The FT is granting OpenAI access to its news archives as generative AI companies continue to secure private data sources.
The arrangement involves ChatGPT providing summaries, direct quotes, and hyperlinks to full articles published by the FT, linking directly back to the original content on the website.
As part of the deal, OpenAI has committed to collaborating with the FT to develop new AI-driven products. The FT is a ChatGPT Enterprise customer and has experimented with AI before, incorporating Anthropic‘s Claude into a generative search tool called “Ask FT.”
John Ridding, FT CEO, stated of the deal, “Apart from the benefits to the FT, there are broader implications for the industry. It’s right, of course, that AI platforms pay publishers for the use of their material. OpenAI understands the importance of transparency, attribution, and compensation – all essential for us.”

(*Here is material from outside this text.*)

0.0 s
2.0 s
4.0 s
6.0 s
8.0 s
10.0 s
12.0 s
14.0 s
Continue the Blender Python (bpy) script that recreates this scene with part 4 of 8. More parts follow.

A fair sentiment – though some would disagree that OpenAI understands the importance of transparency and attribution.
Brad Lightcap, COO of OpenAI, also chimed in: “Our partnership and ongoing dialogue with the Financial Times is about finding creative and productive ways for AI to empower news organizations and journalists, and enrich the ChatGPT experience with real-time, world-class journalism for millions of people around the world.”

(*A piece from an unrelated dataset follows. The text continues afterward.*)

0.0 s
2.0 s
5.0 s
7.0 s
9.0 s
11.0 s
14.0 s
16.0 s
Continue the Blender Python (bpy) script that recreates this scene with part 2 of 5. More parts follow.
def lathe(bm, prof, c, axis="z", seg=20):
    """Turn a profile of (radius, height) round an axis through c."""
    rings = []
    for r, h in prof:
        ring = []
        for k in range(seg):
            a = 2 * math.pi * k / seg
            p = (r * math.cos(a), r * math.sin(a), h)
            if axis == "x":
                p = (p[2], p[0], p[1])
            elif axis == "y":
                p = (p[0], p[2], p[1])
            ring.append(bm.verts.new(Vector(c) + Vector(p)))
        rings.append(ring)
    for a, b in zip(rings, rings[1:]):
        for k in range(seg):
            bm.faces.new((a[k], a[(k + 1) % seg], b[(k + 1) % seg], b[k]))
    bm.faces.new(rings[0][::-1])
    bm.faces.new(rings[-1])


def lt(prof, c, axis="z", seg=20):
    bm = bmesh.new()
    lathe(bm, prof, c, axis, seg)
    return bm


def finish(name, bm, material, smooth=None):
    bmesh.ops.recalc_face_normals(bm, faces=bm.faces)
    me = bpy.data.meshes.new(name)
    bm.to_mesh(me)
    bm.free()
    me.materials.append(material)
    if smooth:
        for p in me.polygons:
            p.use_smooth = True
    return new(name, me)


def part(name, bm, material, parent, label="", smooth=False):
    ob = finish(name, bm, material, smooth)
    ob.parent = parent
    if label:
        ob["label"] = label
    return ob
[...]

While access to the FT’s data is valuable for OpenAI, its current datasets consist of trillions of words of dubiously ‘public’ or ‘open source’ data.
Deals with the FT and other media companies like Axel Springer come as AI companies acknowledge they need to start paying for data to address growing legal pressures. They’ve also become acutely aware that their models will quickly become outdated without fresh, high-quality data.

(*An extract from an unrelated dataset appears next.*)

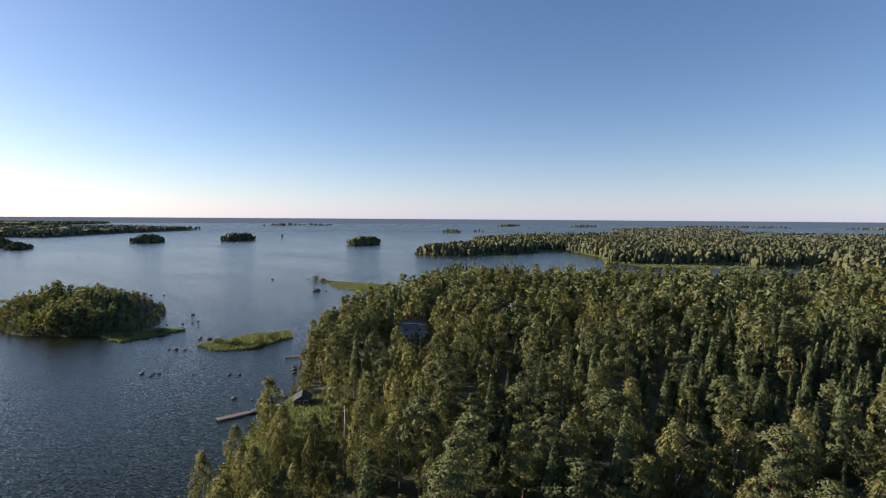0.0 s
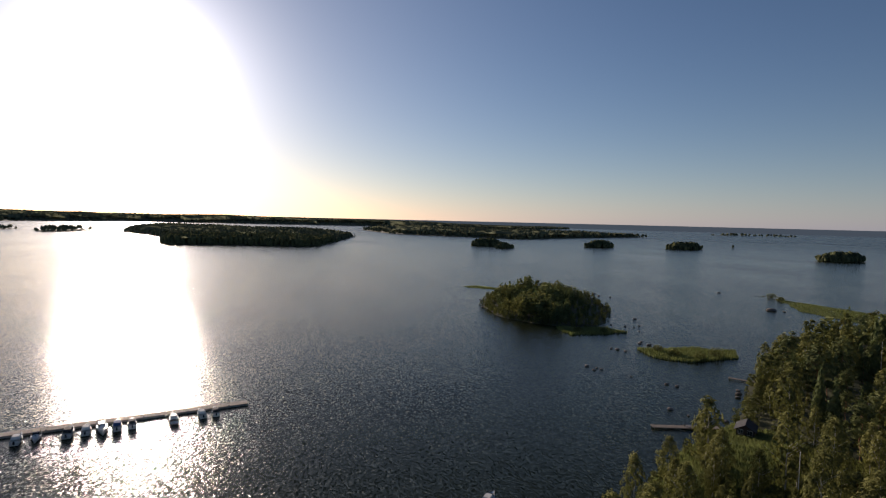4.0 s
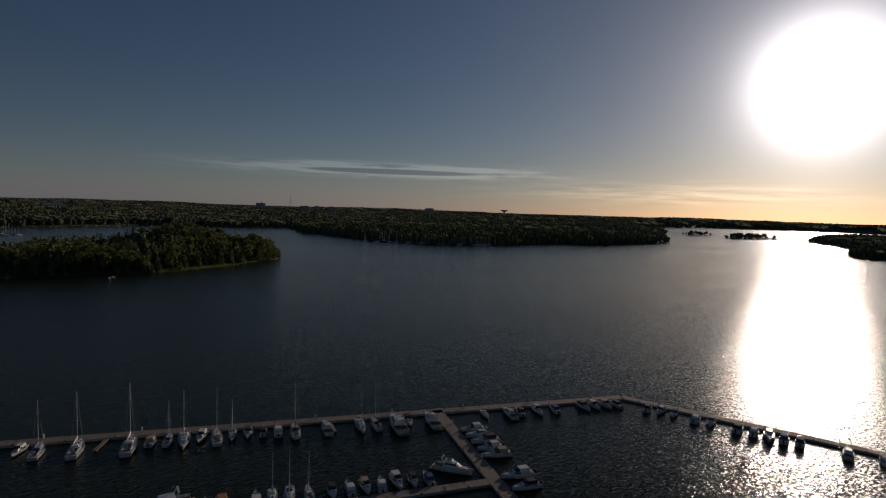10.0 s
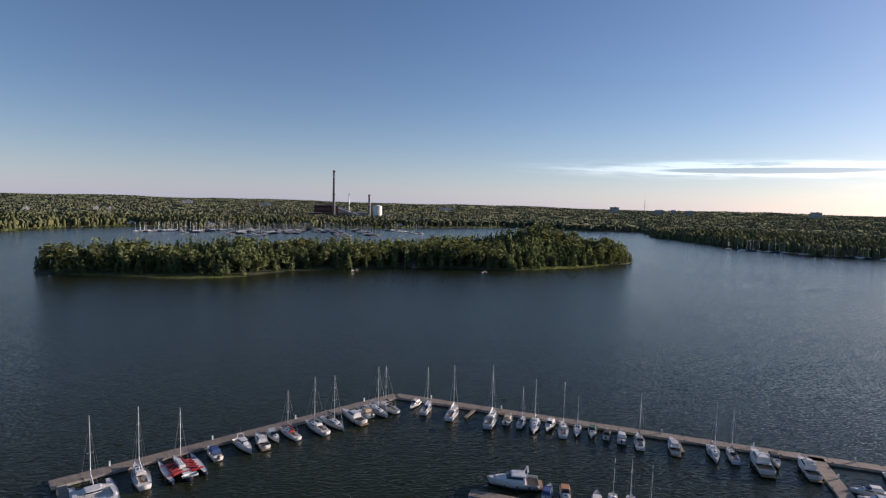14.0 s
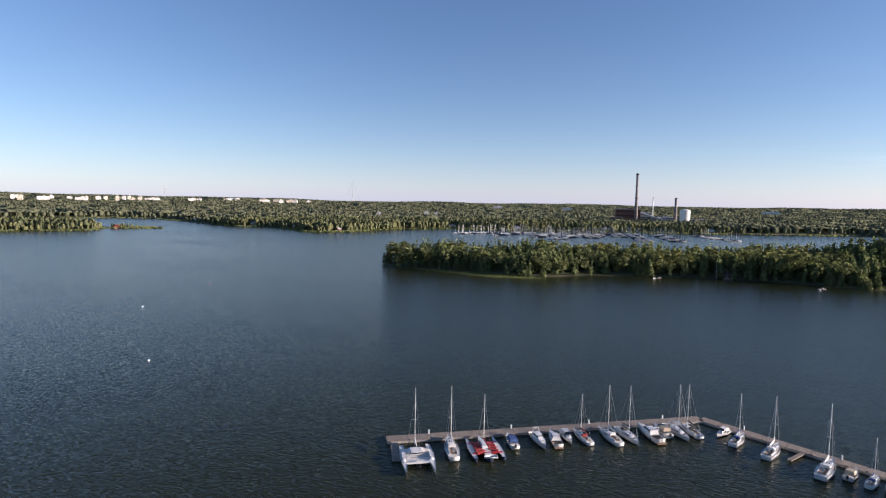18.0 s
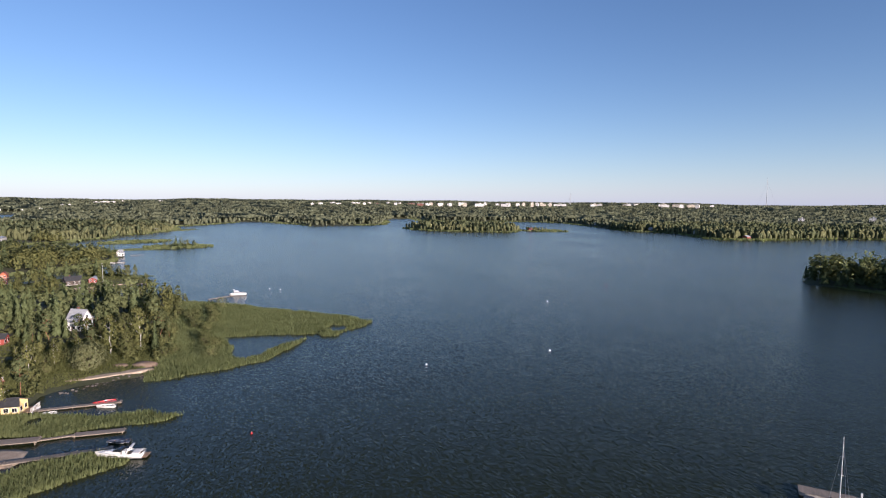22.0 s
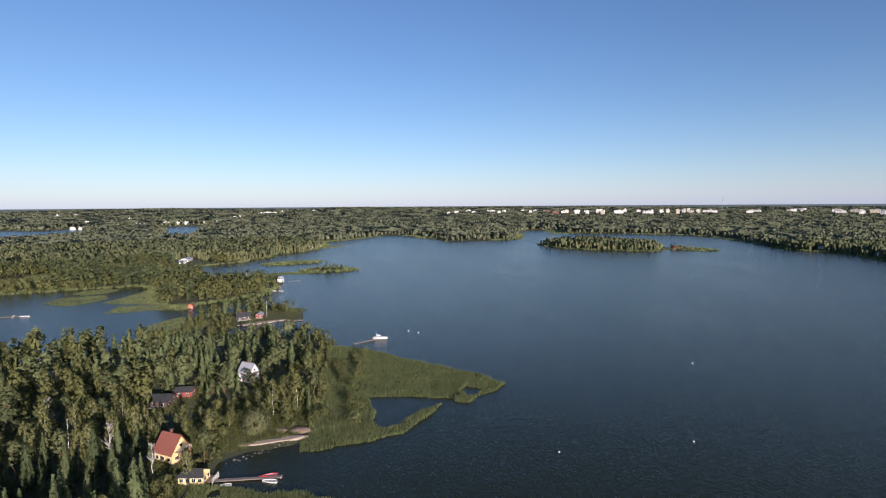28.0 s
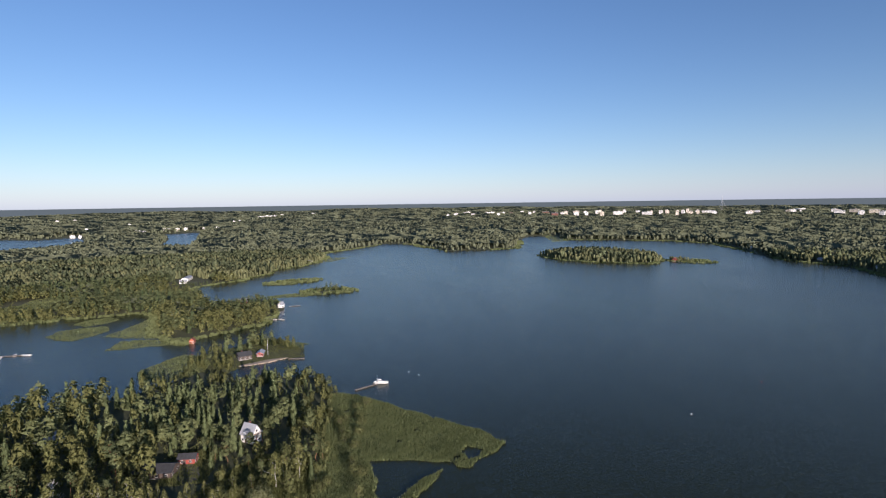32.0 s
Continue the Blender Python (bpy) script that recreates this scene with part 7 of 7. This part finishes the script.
for az, r, w, d, h, mat in ((184.2, 1530, 60, 30, 34, BRICK), (182.9, 1540, 40, 30, 26, GREY_WALL), (180.9, 1520, 60, 30, 16, GREY_WALL), (185.2, 1500, 30, 20, 14, BRICK), (178.2, 1540, 50, 24, 12, BRICK)):
    x, y = at_az(az, r)
    block(x, y, az + 8, w, d, h, mat, "dark boiler house of the power plant", 3, "buildings of the power plant", "boiler_house")
tagged(part("conveyor", bm_rod(Vector((*at_az(183.0, 1520), 34)), Vector((*at_az(180.2, 1490), 12)), 2.4, 2.4, 6), GREY_WALL), "sloping covered conveyor of the power plant", "conveyor")

TOWN = [(255.4, 18, 12, 0), (254.5, 22, 16, 0), (253.6, 26, 16, 0), (252.8, 30, 14, 0), (251.0, 62, 24, 0), (250.2, 22, 26, 0), (248.9, 40, 14, 2), (247.8, 26, 30, 0), (247.0, 22, 28, 0), (245.4, 60, 20, 2), (244.5, 50, 18, 2), (243.4, 30, 32, 1), (242.4, 50, 22, 1), (241.4, 24, 22, 0), (240.4, 22, 38, 0), (239.9, 26, 34, 1),
        (238.4, 70, 18, 0), (237.8, 20, 44, 0), (235.7, 70, 16, 0), (233.9, 26, 36, 1), (233.0, 22, 46, 1), (232.5, 22, 40, 0), (232.1, 22, 48, 1), (231.2, 22, 40, 1), (230.3, 90, 18, 0), (227.0, 40, 16, 0), (220.3, 60, 16, 0), (219.3, 60, 26, 1), (218.9, 26, 22, 0), (218.0, 60, 26, 1), (217.5, 26, 24, 0)]
for i, (az, w, h, c) in enumerate(TOWN):
    r = 3320 + 110 * ((i * 7) % 5 - 2)
    x, y = at_az(az, r)
    block(x, y, az + 10 * ((i * 5) % 3 - 1), w * 0.72, 14, 42 + h * 0.27 - zg(x, y), (WHITE_WALL, HULL_CREAM, BRICK)[c], ("white apartment block of the far town", "pale apartment block of the far town", "red brick block of the far town")[c])
rt = random.Random(21)
for i in range(26):
    az = 216 + 40 * (i + rt.random()) / 26
    x, y = at_az(az, 3150 + 450 * rt.random())
    block(x, y, az + rt.uniform(-15, 15), rt.uniform(12, 30), 14, 44 + rt.uniform(0, 8) - zg(x, y), rt.choice((WHITE_WALL, WHITE_WALL, HULL_CREAM)), "small white block among the far woods", 3)
for az, r, w, h in ((155.1, 3000, 46, 40), (150.9, 3200, 46, 30), (149.7, 3300, 26, 34), (148.3, 3300, 34, 34), (151.0, 3000, 40, 30), (138.3, 3300, 50, 40), (121.3, 3600, 26, 26), (114.0, 3800, 44, 30), (112.5, 3800, 30, 26), (209.2, 1500, 12, 16), (204.3, 1600, 12, 16), (203.3, 1600, 12, 14), (190, 2300, 40, 22), (197, 2400, 40, 22), (172, 2500, 60, 22)):
    x, y = at_az(az, r)
    block(x, y, az, w, 18, h, GREY_WALL if h > 28 else WHITE_WALL, "grey tower block over the far woods" if h > 28 else "pale house among the far woods")

# pale houses and sheds round the inland bays
for x, y, w, h, c in ((2522, 560, 44, 13, 1), (2540, 520, 30, 15, 1), (2552, 490, 26, 17, 0), (2500, 849, 22, 17, 0), (2816, 779, 24, 17, 0), (2396, 640, 22, 15, 0), (2372, 622, 16, 16, 0), (2330, 596, 26, 15, 0), (2306, 830, 30, 13, 0), (2290, 800, 18, 14, 0), (2560, 420, 20, 16, 0), (2470, 352, 34, 15, 0), (2965, 343, 20, 19, 0), (3020, 322, 16, 19, 0), (3440, 246, 60, 19, 0), (3512, 212, 90, 21, 0), (3560, 176, 40, 19, 0), (3736, 138, 34, 18, 0), (3790, -60, 40, 18, 0), (3300, 1254, 26, 20, 0), (3360, 1190, 30, 20, 0)):
    block(x, y, math.degrees(math.atan2(y, x)) + 90 + (x * 3) % 14 - 7, w * 0.55, 10, h * 0.45 + 4, (WHITE_WALL, HULL_CREAM)[c], "pale low building beside the inland bay", 2, "buildings round the inland bays", "lodge")


def water_tower(az, r, h, cap, mat):
    x, y = at_az(az, r)
    root = tagged(new("water_tower"), "mushroom-shaped concrete water tower over the forest", "water tower")
    root.matrix_basis = pose(x, y, zg(x, y) - 1)
    bm = bmesh.new()
    loft(bm, [[(math.cos(6.2832 * i / 20) * q, math.sin(6.2832 * i / 20) * q, z) for i in range(20)] for z, q in ((0, 6), (h * 0.72, 5))])
    part("shaft", bm, mat, root)
    bm = bmesh.new()
    loft(bm, [[(math.cos(6.2832 * i / 20) * q, math.sin(6.2832 * i / 20) * q, z) for i in range(20)] for z, q in ((h * 0.7, 5), (h * 0.86, cap), (h * 0.97, cap), (h, cap * 0.6))])
    part("tank", bm, mat, root)


water_tower(130.6, 3400, 40, 22, CONCRETE)
water_tower(223.1, 3700, 30, 24, WHITE_WALL)


def mast_tower(az, r, h):
    x, y = at_az(az, r)
    root = tagged(new("radio_mast"), "thin lattice radio mast over the forest", "mast")
    root.matrix_basis = pose(x, y, zg(x, y) - 1)
    part("lattice", bm_rod((0, 0, 0), (0, 0, h), 1.3, 0.6, 4), GREY_WALL, root)
    for i in range(3):
        a = 2.094 * i
        part("guy_wire", bm_rod((math.cos(a) * h * 0.35, math.sin(a) * h * 0.35, 0), (0, 0, h * 0.85), 0.25, 0.25, 4), WIRE, root)


mast_tower(211.9, 4000, 190)
mast_tower(229.2, 3900, 95)
mast_tower(152.3, 3600, 85)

AI companies battle over data
The ethical stakes in AI data usage are immense. In their endless quest for data, tech giants like OpenAI, Google, and Meta have been reported to engage in practices that push or outright cross legal and ethical boundaries.
For instance, a New York Times investigation revealed that OpenAI developed a tool named Whisper to transcribe YouTube videos – despite potential violations of YouTube’s policies against using its videos for independent applications.
Similarly, Google and Meta have explored or implemented strategies that skirt or reinterpret existing copyright and privacy laws to gather more data.
Among the shadier strategies are altering privacy policies to allow AI applications to use publicly available content from platforms like Google Docs.
While AI companies are willing to pay for data now, that doesn’t spare them bending the rules elsewhere.